'''
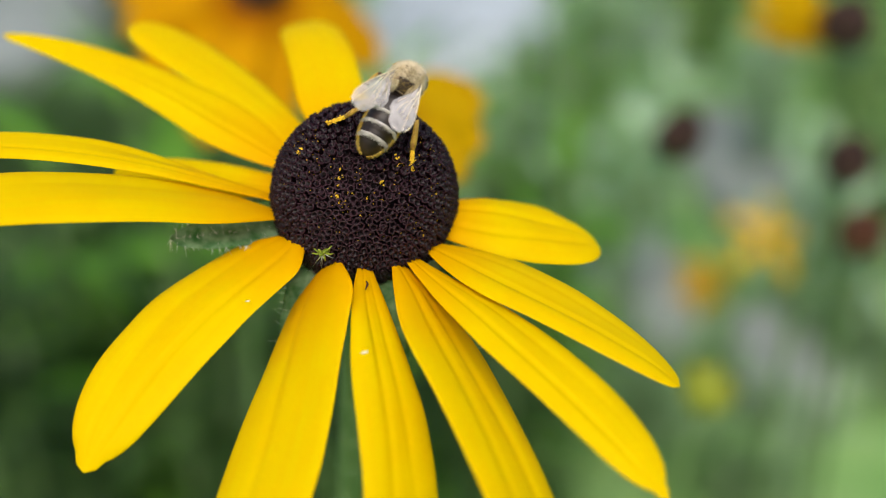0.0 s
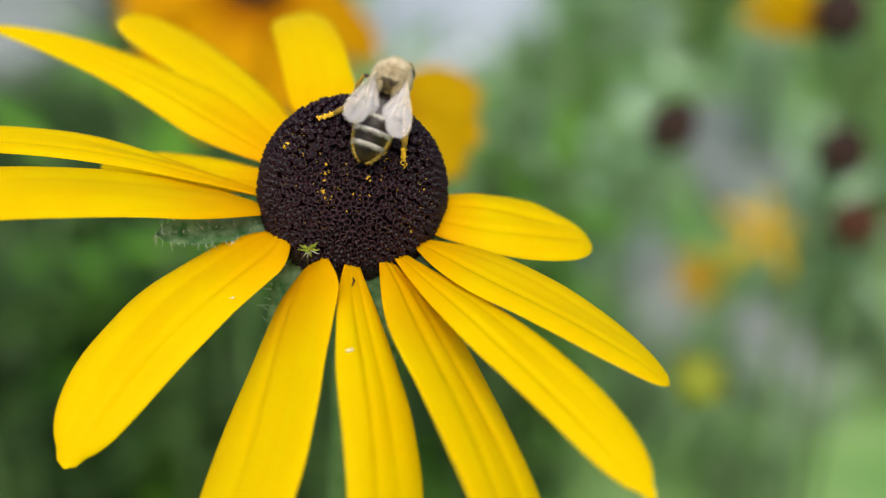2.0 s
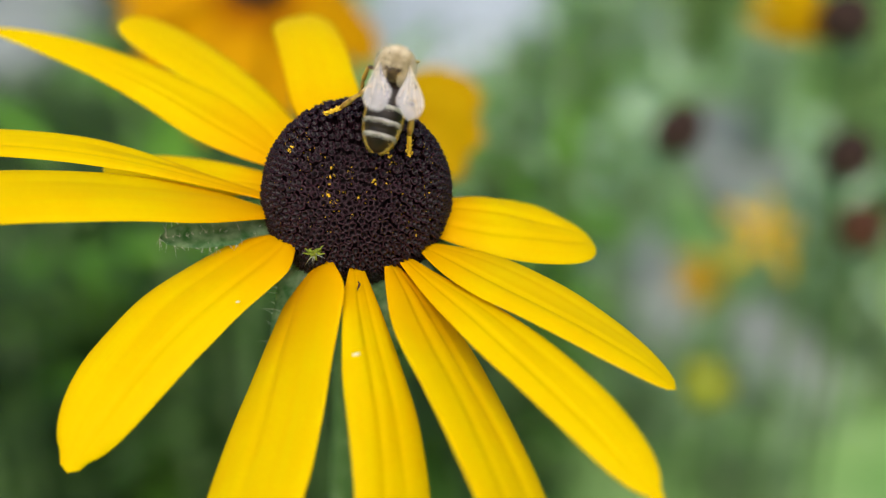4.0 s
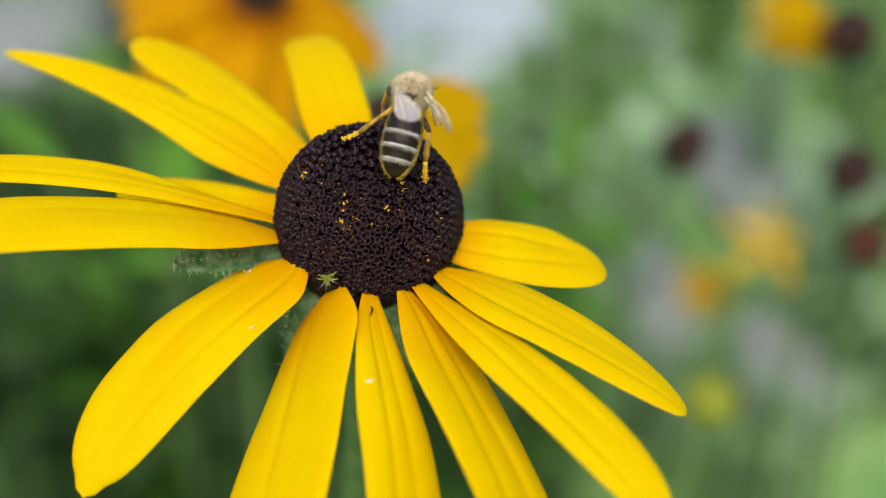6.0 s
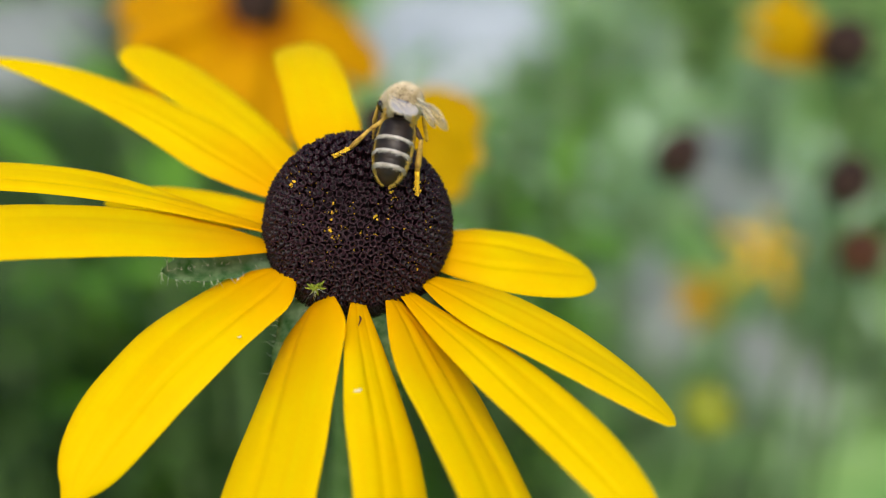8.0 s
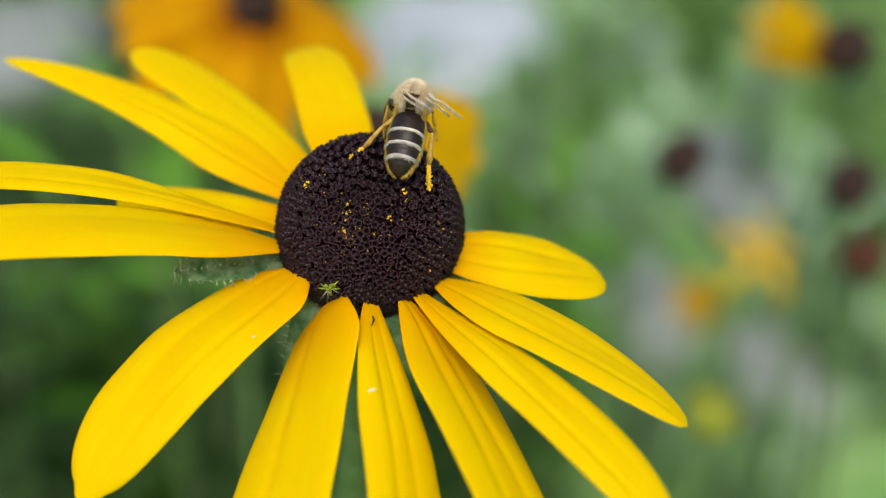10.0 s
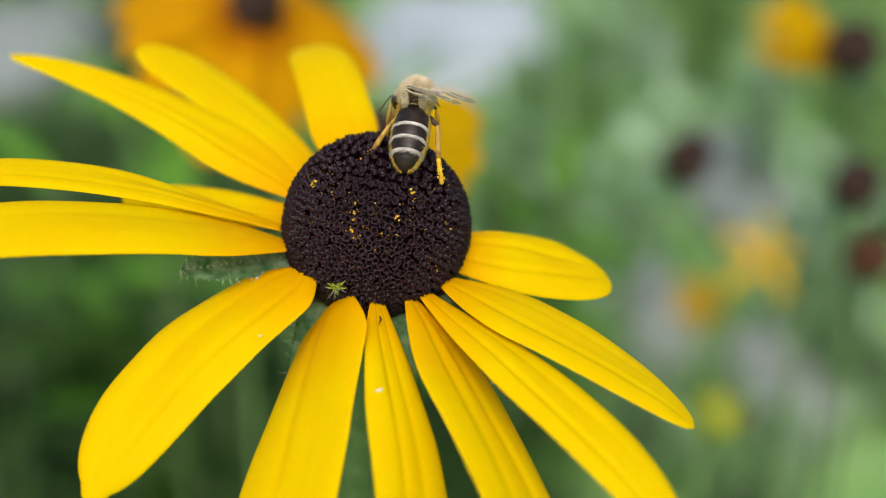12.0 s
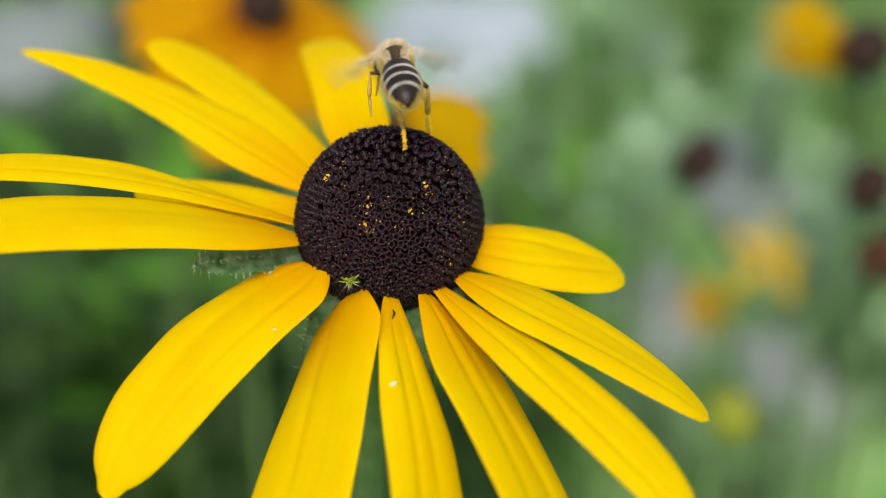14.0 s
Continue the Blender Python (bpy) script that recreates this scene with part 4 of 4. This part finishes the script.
'''
Your task is to reproduce all of the material exactly. The pictures stay out.

§ **TASK OUTPUT**:
0.0 s
2.0 s
4.0 s
6.0 s
8.0 s
10.0 s
12.0 s
14.0 s
Continue the Blender Python (bpy) script that recreates this scene with part 4 of 4. This part finishes the script.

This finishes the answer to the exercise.